Jimena Paz was born and grew up in Buenos Aires; she has lived and worked in Argentina, the U.S., and Europe. Throughout her work, she explores experiences of foreignness, otherness, migration, and the fictional and sensorial aspects of the multiple relationships that exist between body, soul, land, environment, and cultures. 

Most recently, Paz has been working on an interview project titled Conversaciones. The intention of this project is to expand conversations and awareness about Latine/x artists and cultures in Westernized dance, to bring the important voices of immigrant artists to the conversation, and to learn directly from them in their mother tongue. She collaborated with the artist Ralph Lemon for the work In Proximity (2025, 2022) at MoMA PS1 (New York) and Palazzo Grassi (Venice, Italy). She also collaborated with visual artist David Hartt for the exhibition Metabolic Rift (2025) at the Georg Kolbe Museum in Berlin and performed in the work of Vicky Shick Including You (2025). Her solo, iridescent (2021), was presented at Movement Without Borders, curated by Richard Colton, and included among The New York Times’ ”Best of Dance 2021.” Other works include Yellow, a co-creation with American artists and choreographers Vicky Shick and Ralph Lemon, presented at The Chocolate Factory Theater in 2017.  

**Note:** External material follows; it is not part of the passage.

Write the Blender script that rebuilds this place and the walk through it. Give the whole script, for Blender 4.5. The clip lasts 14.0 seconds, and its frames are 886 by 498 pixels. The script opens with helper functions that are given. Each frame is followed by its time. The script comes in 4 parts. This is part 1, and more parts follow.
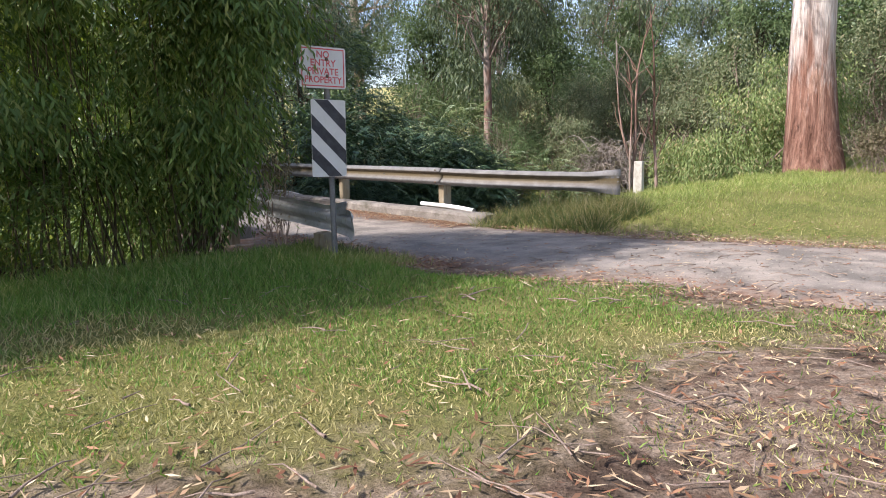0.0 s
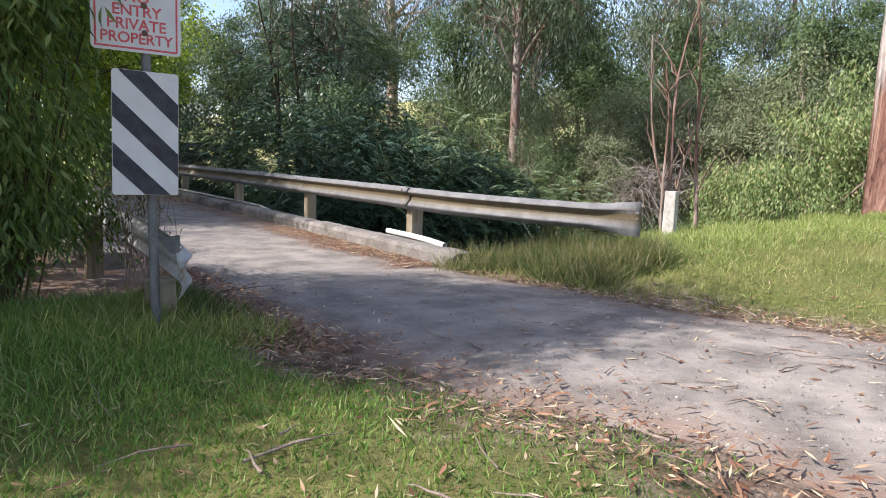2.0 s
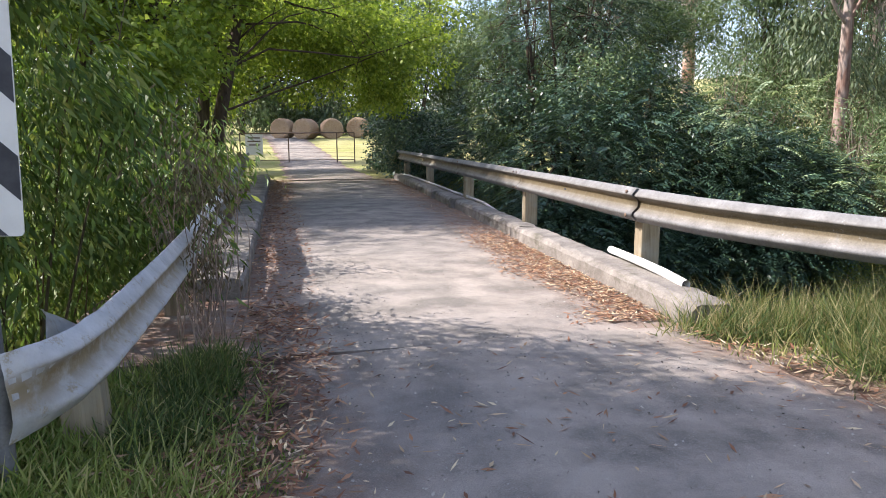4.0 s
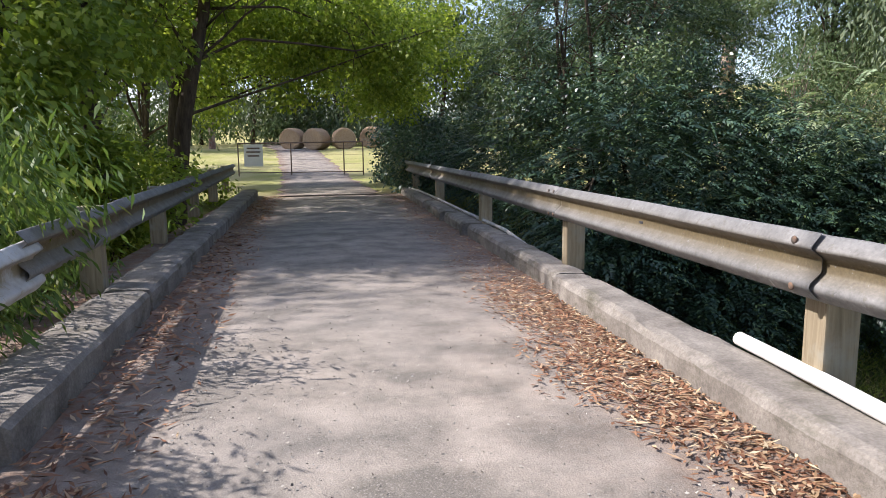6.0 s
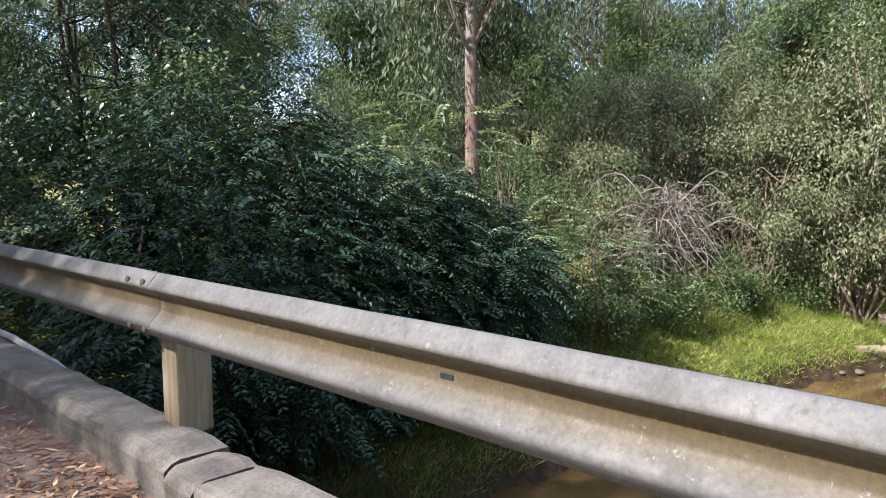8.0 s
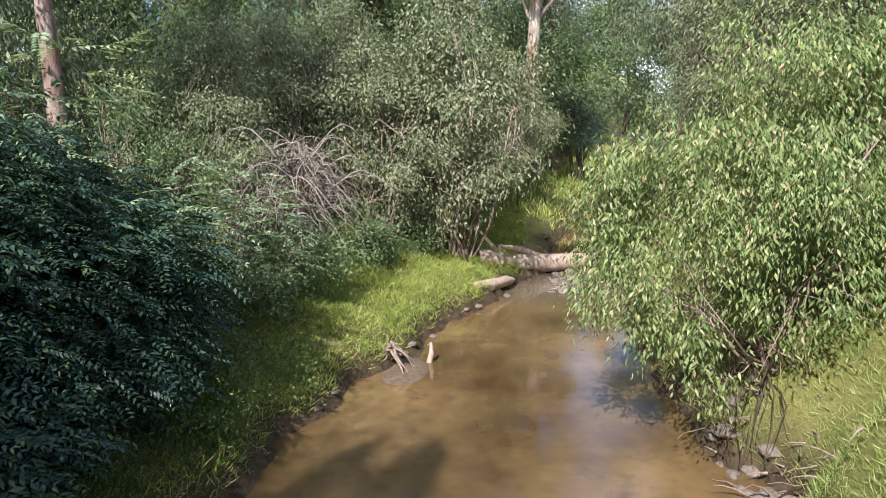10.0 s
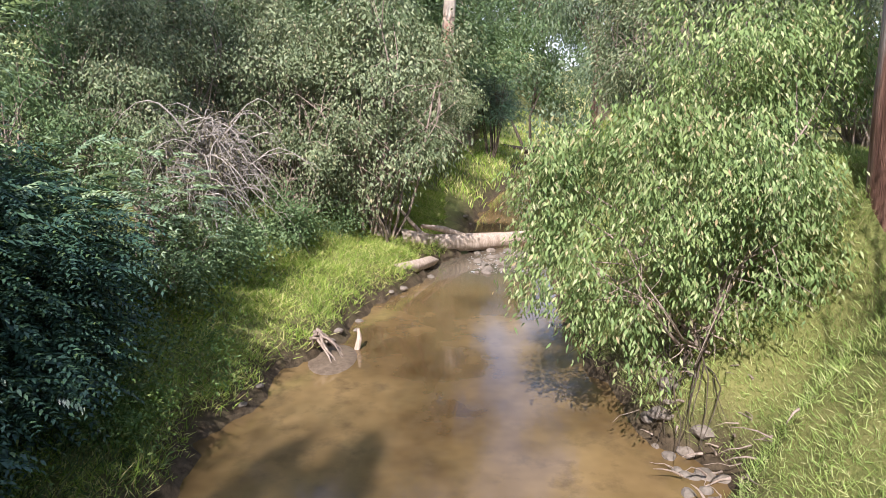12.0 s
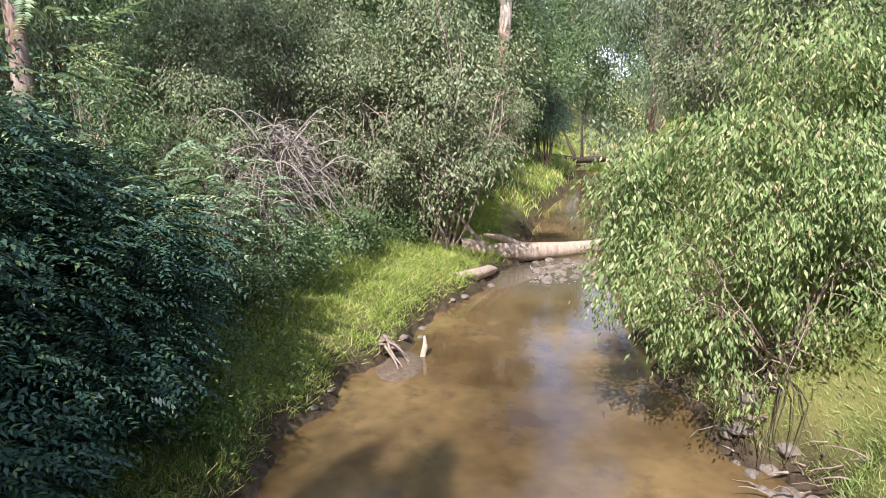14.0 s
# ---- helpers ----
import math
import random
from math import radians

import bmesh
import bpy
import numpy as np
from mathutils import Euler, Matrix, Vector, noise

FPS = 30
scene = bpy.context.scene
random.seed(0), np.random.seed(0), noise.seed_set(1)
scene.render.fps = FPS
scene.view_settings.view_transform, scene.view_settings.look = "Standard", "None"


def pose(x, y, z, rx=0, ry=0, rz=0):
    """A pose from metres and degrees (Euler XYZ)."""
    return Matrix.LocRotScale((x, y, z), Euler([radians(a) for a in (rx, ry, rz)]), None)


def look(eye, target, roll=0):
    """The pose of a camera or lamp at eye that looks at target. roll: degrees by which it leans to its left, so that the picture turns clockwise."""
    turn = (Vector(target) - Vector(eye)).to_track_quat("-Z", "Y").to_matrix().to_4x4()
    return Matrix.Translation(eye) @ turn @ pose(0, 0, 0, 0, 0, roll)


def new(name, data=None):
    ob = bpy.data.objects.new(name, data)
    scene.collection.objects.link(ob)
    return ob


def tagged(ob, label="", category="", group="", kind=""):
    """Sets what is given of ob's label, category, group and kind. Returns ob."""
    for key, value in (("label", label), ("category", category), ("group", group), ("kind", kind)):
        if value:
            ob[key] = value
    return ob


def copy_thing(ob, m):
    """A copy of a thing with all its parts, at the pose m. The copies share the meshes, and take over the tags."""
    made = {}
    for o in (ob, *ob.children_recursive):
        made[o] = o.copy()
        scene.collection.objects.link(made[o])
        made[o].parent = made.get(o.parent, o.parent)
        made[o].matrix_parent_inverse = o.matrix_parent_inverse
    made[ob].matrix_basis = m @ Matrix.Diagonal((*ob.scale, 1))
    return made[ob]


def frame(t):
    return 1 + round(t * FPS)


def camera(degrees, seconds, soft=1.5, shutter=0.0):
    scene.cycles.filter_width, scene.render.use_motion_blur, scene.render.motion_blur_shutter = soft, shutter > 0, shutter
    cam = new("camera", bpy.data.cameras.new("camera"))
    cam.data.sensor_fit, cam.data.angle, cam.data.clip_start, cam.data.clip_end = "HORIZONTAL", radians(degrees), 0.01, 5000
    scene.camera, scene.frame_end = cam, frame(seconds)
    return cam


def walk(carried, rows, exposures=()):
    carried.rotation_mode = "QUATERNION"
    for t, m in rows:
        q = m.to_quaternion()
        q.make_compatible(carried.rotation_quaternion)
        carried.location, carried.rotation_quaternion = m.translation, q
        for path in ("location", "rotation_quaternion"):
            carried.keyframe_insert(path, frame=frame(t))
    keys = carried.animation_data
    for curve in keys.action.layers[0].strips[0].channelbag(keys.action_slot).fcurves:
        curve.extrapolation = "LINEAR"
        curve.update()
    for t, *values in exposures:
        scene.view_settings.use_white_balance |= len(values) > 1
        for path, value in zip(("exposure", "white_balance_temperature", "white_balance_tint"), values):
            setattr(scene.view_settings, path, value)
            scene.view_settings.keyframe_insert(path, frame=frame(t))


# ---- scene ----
# ---- camera and walk ----
cam = camera(64.7, 14.0, soft=0.9)
PATH = [
    (0, 0.665, 1.244, 1.398, 81.146, 1.203, -38.629),
    (0.5, 1.381, 1.498, 1.42, 81.701, -1.184, -34.305),
    (1, 2.055, 1.858, 1.428, 82.844, -1.931, -32.497),
    (1.5, 2.692, 2.392, 1.4, 83.279, -1.979, -33.108),
    (2, 3.353, 2.892, 1.354, 82.345, -1.511, -34.602),
    (2.5, 4.006, 3.481, 1.366, 82.338, -0.977, -34.031),
    (3, 4.623, 4.131, 1.388, 85.086, -0.834, -25.48),
    (3.5, 5.211, 4.605, 1.386, 82.18, -0.272, -18.645),
    (4, 5.556, 5.207, 1.374, 80.794, 0.142, -10.667),
    (4.2, 5.706, 5.539, 1.374, 80.457, 0.142, -8.151),
    (6.3, 6.414, 8.818, 1.293, 81.945, 0.684, -9.479),
    (6.5, 6.486, 9.186, 1.292, 82.23, 0.932, -14.105),
    (7, 6.544, 9.951, 1.282, 82.804, 0.894, -25.753),
    (7.5, 6.716, 10.751, 1.292, 83.38, 0.35, -36.824),
    (8, 6.975, 11.524, 1.322, 84.341, 0.224, -47.696),
    (8.5, 7.386, 12.313, 1.267, 85.335, -0.224, -58.616),
    (9, 7.574, 13.084, 1.289, 85.002, -0.096, -70.306),
    (9.2, 7.618, 13.398, 1.308, 84.405, 0.095, -74.535),
    (11.5, 8.13, 13.608, 1.442, 77.848, 0.615, -87.119),
    (12, 8.205, 13.895, 1.446, 78.029, 0.118, -89.694),
    (12.5, 8.219, 14.174, 1.436, 78.282, -0.303, -90.27),
    (13, 8.231, 14.292, 1.419, 78.503, -0.303, -89.137),
    (13.5, 8.213, 14.337, 1.415, 78.756, 0.012, -88.118),
    (14, 8.205, 14.324, 1.411, 78.815, 0.028, -85.983),
]
walk(cam, [(r[0], pose(*r[1:])) for r in PATH], exposures=[(0.0, 0.8, 6300, 20), (2.5, 0.85, 6100, 17), (4.0, 1.28, 6250, 19), (6.5, 0.85, 6200, 18), (9.0, 0.85, 6150, 17), (11.5, 1.08, 6000, 17), (14.0, 1.12, 6000, 17)])

# ---- world and sun ----
SUN_FROM = Vector((-0.97, 0.24, 0.0)).normalized()
SUN_EL = radians(44)
world = bpy.data.worlds.new("sky_world")
scene.world = world
world.use_nodes = True
wn = world.node_tree.nodes
wl = world.node_tree.links
sky = wn.new("ShaderNodeTexSky")
sky.sky_type = "NISHITA"
sky.sun_disc = False
sky.sun_elevation = SUN_EL
sky.sun_rotation = math.atan2(SUN_FROM.x, SUN_FROM.y)
sky.dust_density = 1.5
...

She has had the pleasure of working with  Vicky Shick, Ralph Lemon, Lance Gries, Susan Rethorst, the Stephen Petronio Company (1999–2006), Juliette Mapp, Constanza Macras (Germany/Argentina), Iris Scaccheri (Argentina), Aurelia Chillemi (Argentina), Martha Clarke, Liz Gerring, Antonio Ramos, Todd Williams, Burt Barr, Sabrina Farji (Spain/Argentina), and Virginie Yassef (France). She was an artist-in-residence at the Emily Harvey Foundation (2023), Baryshnikov Arts Center (2018), Robert Rauschenberg Foundation (2016), New York Live Arts Studio Series (2013–2014), The Yard (2012), and Movement Research (2007–2009). 

Paz holds an MFA in Dance from Hollins University (2009). Additionally, she holds a dance teaching degree from the Instituto Superior de Formación Docente Artística at the Centro de Educación Corporal in Argentina.